There have been such uncommon efforts made to elevate this department to the first degree of respectability, and to furnish young ladies with every advantage they could enjoy at other institutions, that the Trustees deem it proper to give it a distinct and separate notice. Through the praiseworthy exertions and vigilance of the present officers of the institution, a total reform has been effected in the relations subsisting between the two departments. A separate building is provided for the young ladies exclusively. No visiting them by young gentlemen, either in or out of the institution, is allowed. All communication between the sexes, if any communication is necessary, must be through the Principal or one of the other instructors. The female instructor resides in the same building with the young ladies, and exercises a subordinate jurisdiction over them. In short, this department is now guarded that parents may feel satisfied that their daughters will be as safe from annoyance at Union Academy, as they would round their own domestic fireside. The Trustees have the gratification to announce that Miss Frances M. Boardman, of Schenectady, is engaged to take charge of this department. Miss Boardman is an experienced and successful leader, having taught with reputation for several years in the city of Schenctady, and comes highly recommended by President Nott and Professor Yates of Union College. It is customary in all seminaries to charge an extra price for Drawing. This, however, will not be the case for the first term. Miss Boardman will instruct in drawing and all kinds of painting, on paper, wood, velvet, silk, and ivory, and in the fashionable art of Chinese painting, without any additional charge being made.
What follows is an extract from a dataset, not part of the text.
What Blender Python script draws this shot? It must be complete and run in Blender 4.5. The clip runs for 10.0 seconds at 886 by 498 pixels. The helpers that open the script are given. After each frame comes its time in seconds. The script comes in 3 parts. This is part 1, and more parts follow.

The text concludes by outlining the price of board, and concludes with a nota bene: “A strict account will be kept of proficiency, absences and delinquencies of each pupil, and transmitted to parents and guardians at the close of each term. By order.”

No copies recorded in Worldcat.

REFERENCES: Ellis, Florence. Township of Ellisburg in Jefferson County, State of New York (1925) at freepages.rootsweb.com; Historical Sketch: Union Academy Belleville at freepages.rootsweb.com.